INFORMATION PROVIDED:
===

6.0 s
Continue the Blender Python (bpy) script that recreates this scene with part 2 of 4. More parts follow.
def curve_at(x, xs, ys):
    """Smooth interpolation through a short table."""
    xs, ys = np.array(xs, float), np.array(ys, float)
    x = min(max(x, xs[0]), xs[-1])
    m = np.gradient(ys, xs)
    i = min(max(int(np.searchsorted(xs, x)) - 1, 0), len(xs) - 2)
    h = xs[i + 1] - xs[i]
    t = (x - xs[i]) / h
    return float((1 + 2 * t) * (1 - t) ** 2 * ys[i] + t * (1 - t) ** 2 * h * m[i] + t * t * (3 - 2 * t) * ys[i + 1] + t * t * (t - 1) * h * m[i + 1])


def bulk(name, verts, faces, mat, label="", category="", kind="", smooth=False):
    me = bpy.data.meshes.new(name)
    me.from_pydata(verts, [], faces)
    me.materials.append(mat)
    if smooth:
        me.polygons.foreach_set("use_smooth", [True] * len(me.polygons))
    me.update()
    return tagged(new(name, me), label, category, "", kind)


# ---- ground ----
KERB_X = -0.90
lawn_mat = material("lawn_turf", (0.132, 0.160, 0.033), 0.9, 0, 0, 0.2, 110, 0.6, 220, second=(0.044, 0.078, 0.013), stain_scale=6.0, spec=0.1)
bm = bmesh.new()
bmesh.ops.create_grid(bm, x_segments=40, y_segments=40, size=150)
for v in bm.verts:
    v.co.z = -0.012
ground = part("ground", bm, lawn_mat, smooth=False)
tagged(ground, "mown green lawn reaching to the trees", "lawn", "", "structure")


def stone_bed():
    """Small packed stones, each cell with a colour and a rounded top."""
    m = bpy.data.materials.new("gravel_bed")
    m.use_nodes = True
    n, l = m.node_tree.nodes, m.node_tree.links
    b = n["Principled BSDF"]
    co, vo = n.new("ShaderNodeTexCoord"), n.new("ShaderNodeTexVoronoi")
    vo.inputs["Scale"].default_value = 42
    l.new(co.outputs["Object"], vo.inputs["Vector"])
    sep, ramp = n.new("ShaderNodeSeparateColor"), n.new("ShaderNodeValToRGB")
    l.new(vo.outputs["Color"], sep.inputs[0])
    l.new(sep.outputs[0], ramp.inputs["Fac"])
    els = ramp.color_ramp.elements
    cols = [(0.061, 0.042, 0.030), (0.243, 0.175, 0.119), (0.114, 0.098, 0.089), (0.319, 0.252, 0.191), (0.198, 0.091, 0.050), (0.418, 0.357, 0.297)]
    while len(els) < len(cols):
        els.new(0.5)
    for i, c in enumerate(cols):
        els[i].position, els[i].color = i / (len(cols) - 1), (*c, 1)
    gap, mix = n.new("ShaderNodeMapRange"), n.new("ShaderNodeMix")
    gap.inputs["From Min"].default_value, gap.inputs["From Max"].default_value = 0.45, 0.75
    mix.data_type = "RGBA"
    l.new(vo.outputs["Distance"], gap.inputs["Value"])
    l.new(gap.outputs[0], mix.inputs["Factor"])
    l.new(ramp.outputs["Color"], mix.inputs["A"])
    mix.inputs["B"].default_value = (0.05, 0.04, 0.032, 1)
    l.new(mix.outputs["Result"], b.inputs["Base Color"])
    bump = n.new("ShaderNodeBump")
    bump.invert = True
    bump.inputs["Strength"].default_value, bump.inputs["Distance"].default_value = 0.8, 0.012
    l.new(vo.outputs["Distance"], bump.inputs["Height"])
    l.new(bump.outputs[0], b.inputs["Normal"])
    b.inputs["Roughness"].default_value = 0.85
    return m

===

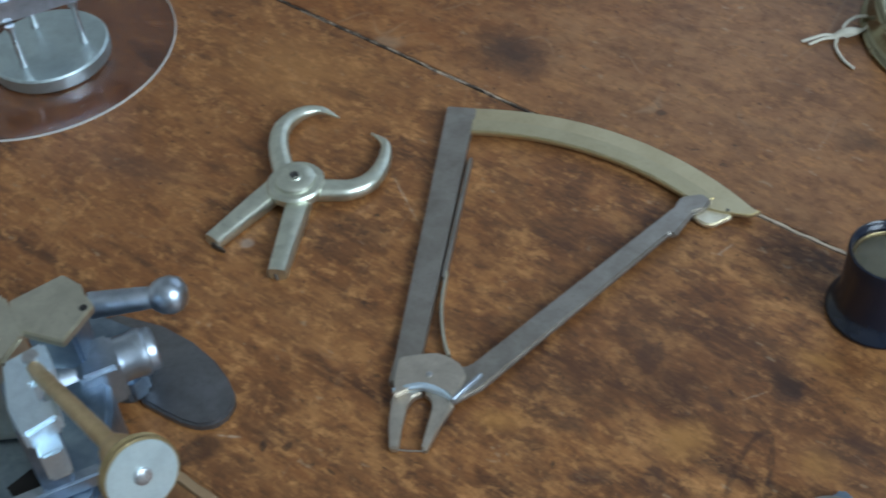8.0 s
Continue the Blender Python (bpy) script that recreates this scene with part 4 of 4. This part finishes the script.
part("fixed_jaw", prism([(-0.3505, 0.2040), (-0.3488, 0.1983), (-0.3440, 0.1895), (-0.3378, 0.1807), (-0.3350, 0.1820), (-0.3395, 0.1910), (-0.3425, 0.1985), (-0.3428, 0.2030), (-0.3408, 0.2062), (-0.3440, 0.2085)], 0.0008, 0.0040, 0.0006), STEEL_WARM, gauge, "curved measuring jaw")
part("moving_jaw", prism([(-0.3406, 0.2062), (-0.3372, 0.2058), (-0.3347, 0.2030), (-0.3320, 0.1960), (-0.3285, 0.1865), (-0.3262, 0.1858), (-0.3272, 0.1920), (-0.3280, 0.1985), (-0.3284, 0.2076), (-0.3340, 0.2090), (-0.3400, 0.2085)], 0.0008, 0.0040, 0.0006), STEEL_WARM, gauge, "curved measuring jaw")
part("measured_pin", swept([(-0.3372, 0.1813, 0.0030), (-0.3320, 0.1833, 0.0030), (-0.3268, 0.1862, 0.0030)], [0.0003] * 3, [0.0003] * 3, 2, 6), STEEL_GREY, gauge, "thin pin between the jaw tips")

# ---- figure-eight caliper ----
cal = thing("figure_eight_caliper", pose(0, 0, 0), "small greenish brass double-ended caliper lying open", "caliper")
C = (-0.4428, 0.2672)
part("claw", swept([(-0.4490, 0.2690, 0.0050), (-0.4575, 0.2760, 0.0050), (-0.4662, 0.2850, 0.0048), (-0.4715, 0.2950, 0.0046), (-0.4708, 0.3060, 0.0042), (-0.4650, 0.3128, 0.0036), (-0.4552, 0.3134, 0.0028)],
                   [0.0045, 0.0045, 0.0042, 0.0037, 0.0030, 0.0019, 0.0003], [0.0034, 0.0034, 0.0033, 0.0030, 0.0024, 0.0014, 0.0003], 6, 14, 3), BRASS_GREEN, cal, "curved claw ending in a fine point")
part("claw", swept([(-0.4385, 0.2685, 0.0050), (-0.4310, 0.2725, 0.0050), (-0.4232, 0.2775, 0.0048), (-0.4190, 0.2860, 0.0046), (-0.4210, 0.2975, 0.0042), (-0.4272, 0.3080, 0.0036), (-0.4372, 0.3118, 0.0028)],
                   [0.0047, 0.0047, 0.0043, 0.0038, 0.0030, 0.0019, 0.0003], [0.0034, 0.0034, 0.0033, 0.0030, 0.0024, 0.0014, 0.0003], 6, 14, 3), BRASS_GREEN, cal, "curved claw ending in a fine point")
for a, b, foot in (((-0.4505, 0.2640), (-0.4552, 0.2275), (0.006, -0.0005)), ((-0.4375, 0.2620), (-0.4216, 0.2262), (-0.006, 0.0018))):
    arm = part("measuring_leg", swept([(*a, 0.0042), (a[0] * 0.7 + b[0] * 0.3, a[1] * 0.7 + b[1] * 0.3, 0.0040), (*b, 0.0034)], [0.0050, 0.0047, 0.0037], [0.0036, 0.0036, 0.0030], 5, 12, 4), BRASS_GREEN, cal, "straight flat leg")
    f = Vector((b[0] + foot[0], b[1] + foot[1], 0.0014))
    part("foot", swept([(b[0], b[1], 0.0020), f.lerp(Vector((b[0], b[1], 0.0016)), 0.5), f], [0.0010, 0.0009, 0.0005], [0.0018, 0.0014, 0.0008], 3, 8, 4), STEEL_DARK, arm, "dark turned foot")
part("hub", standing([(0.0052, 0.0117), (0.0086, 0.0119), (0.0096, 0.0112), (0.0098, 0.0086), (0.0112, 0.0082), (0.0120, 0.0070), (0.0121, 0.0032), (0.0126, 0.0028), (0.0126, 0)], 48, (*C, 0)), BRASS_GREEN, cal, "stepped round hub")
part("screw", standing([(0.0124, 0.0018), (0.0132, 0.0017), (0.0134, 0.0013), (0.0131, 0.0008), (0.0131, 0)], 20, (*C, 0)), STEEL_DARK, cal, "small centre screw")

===

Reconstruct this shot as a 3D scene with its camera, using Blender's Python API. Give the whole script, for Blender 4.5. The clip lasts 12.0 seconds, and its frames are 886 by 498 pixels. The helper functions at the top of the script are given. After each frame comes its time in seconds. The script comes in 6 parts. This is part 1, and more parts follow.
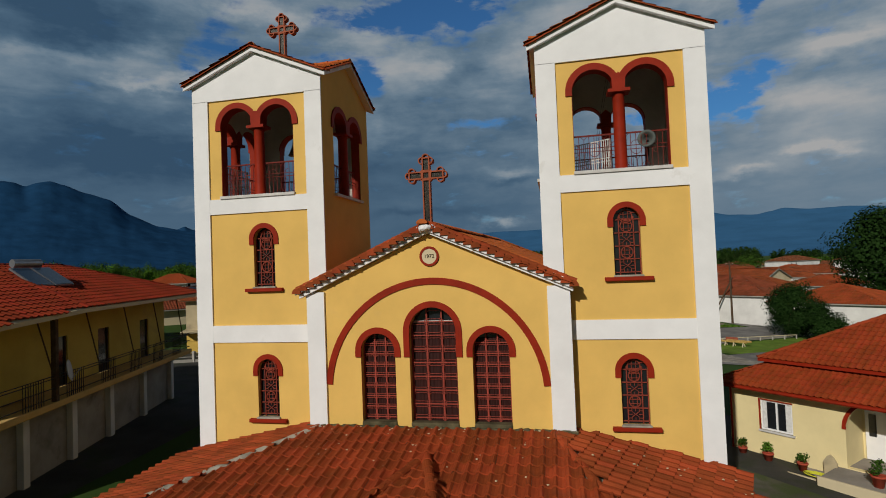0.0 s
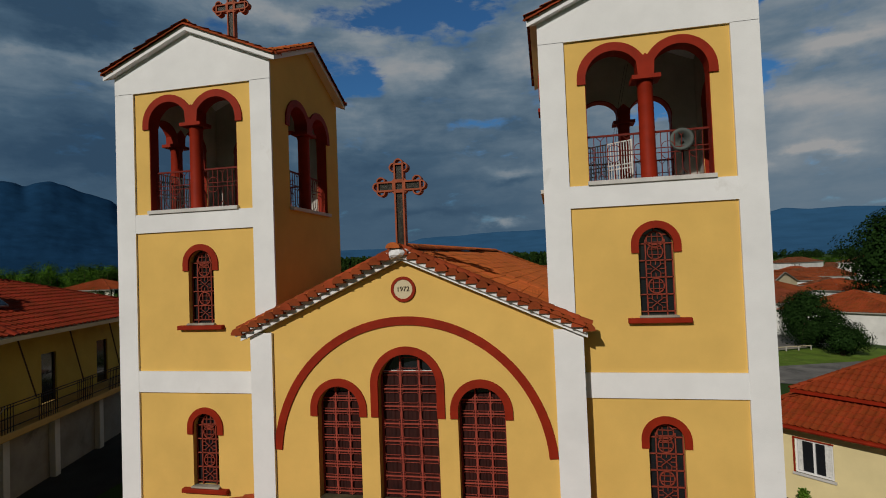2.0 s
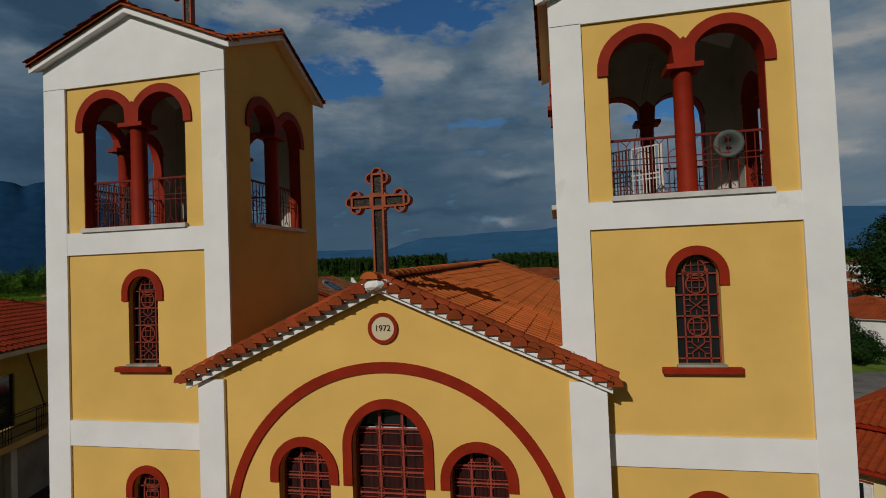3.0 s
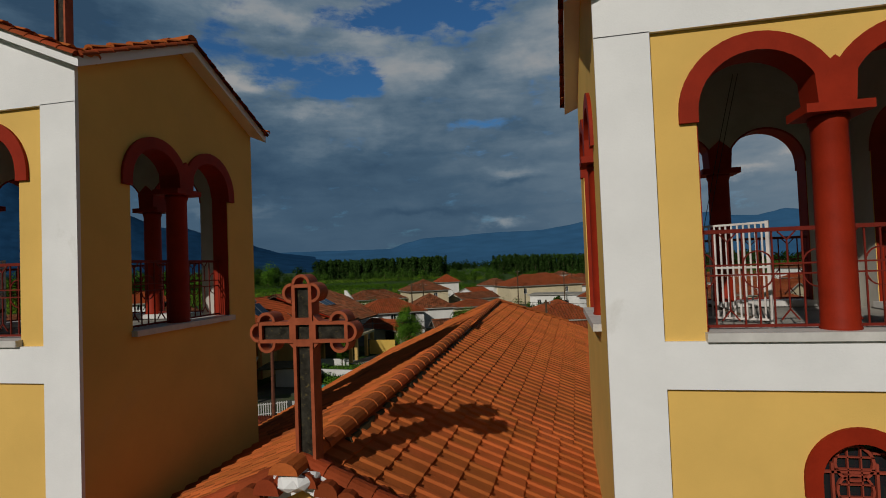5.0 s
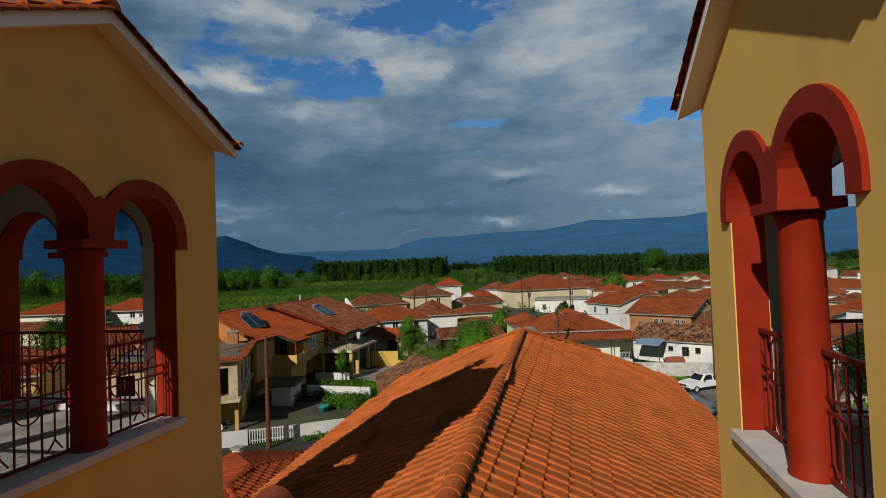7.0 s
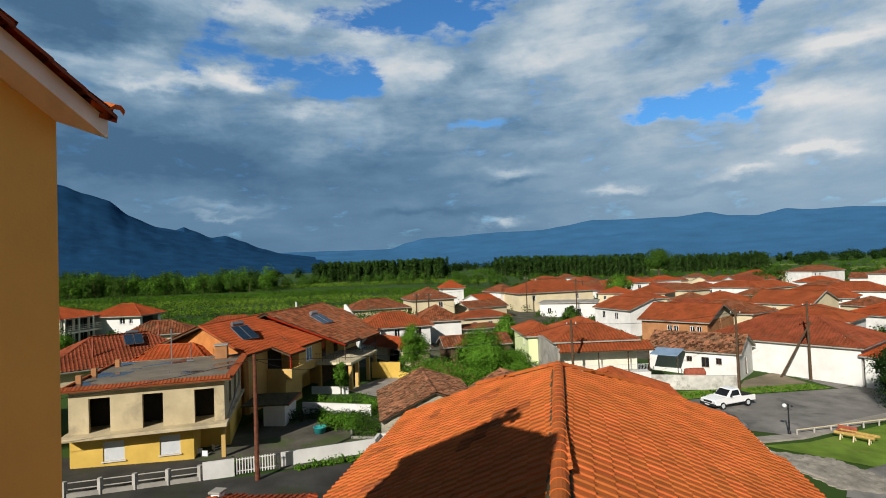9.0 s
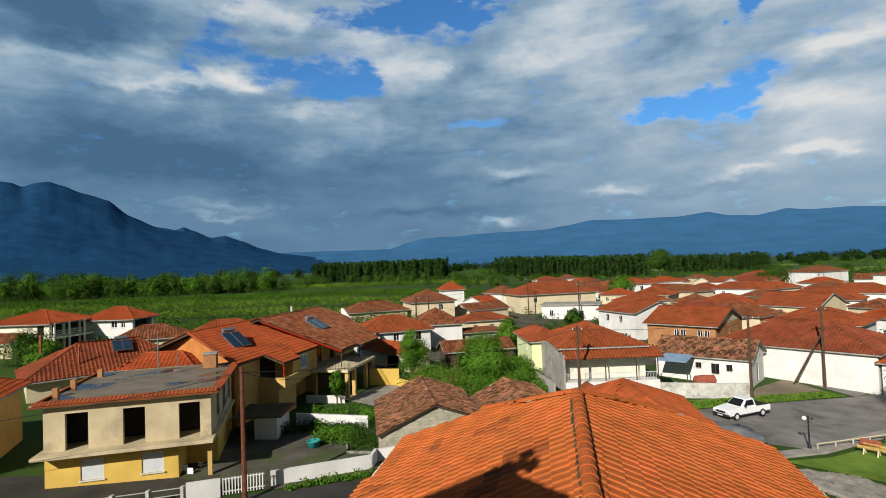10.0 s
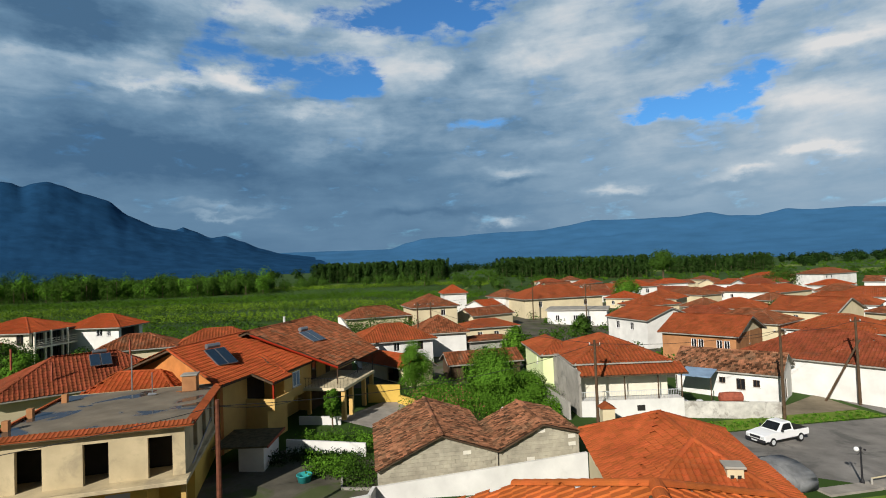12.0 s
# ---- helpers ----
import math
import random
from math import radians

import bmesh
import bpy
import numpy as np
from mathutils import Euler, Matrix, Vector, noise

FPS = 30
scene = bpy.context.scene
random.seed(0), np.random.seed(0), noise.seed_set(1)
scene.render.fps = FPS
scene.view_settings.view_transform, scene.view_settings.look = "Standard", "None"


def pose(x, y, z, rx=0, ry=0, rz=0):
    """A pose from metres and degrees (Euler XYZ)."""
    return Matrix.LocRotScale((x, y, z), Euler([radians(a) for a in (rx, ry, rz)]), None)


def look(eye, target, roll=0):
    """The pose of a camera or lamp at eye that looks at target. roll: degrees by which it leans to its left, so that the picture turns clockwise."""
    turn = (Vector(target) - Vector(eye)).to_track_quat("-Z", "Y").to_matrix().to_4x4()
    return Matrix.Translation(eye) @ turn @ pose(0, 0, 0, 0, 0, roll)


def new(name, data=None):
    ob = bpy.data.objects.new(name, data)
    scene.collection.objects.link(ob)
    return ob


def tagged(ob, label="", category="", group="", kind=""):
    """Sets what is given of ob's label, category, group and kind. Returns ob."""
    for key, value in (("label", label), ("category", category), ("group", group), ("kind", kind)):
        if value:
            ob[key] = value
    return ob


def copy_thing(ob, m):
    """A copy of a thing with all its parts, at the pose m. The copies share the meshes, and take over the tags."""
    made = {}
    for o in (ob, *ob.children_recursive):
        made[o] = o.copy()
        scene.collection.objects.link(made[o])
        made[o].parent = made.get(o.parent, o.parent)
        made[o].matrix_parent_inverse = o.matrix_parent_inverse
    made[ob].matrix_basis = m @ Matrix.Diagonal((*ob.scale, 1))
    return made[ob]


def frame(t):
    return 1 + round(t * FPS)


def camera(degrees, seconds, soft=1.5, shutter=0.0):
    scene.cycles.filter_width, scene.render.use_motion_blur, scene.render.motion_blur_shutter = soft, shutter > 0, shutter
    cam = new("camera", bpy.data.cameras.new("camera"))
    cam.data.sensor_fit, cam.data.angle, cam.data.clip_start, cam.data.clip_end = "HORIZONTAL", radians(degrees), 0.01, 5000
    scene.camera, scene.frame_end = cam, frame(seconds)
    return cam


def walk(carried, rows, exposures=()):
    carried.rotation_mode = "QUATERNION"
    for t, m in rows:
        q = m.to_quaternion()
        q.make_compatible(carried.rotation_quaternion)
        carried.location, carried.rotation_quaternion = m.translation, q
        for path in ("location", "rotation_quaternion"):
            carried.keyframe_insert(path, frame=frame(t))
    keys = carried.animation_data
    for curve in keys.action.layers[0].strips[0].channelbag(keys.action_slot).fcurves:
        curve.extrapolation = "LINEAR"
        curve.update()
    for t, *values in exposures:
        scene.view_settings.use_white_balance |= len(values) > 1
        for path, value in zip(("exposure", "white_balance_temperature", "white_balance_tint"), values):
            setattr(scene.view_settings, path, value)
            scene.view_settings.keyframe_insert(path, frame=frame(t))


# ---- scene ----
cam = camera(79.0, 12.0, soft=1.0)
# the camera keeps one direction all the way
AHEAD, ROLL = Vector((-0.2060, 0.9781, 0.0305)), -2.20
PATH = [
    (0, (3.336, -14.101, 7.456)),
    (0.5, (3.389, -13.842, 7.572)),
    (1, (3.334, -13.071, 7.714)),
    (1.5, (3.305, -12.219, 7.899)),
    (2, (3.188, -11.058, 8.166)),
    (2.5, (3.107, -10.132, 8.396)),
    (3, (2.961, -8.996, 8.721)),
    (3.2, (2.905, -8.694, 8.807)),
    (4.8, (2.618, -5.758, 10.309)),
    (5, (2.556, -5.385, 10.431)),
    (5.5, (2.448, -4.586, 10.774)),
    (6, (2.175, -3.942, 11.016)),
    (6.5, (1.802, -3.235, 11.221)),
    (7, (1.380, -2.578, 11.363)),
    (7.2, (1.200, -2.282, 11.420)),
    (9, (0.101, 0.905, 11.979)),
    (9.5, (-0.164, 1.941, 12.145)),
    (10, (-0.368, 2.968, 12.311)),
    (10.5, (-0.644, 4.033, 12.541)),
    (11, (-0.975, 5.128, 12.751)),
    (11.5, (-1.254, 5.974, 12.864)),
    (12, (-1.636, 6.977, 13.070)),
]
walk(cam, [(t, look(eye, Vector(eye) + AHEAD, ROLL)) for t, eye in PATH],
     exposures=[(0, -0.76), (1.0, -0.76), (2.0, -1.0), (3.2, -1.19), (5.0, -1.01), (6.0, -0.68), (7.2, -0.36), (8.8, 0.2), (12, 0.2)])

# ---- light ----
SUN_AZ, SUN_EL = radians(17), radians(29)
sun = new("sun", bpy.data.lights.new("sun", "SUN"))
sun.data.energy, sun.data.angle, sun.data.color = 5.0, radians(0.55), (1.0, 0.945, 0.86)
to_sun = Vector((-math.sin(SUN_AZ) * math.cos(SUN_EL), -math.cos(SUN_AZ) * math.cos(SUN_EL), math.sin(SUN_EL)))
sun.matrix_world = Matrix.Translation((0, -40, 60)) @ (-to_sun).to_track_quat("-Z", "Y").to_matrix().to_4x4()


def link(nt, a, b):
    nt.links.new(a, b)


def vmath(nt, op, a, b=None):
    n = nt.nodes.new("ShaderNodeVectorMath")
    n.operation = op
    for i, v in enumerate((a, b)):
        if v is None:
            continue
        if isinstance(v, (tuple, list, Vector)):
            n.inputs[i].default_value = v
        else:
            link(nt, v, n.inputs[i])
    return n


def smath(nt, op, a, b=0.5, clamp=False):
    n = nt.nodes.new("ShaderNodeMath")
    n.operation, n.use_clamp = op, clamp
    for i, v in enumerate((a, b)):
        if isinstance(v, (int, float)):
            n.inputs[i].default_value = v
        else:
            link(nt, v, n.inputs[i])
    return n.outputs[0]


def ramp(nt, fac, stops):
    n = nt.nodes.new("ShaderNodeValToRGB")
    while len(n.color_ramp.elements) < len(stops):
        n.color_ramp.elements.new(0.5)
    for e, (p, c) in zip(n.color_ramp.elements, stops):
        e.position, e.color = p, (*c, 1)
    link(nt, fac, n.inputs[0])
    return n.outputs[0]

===

SET EXERCISE:
Print exactly the lines from the one containing "return Matrix.Translation(eye) @" to the one containing "what is given", both included, and nothing else.

CORRECT OUTPUT:
    return Matrix.Translation(eye) @ turn @ pose(0, 0, 0, 0, 0, roll)


def new(name, data=None):
    ob = bpy.data.objects.new(name, data)
    scene.collection.objects.link(ob)
    return ob


def tagged(ob, label="", category="", group="", kind=""):
    """Sets what is given of ob's label, category, group and kind. Returns ob."""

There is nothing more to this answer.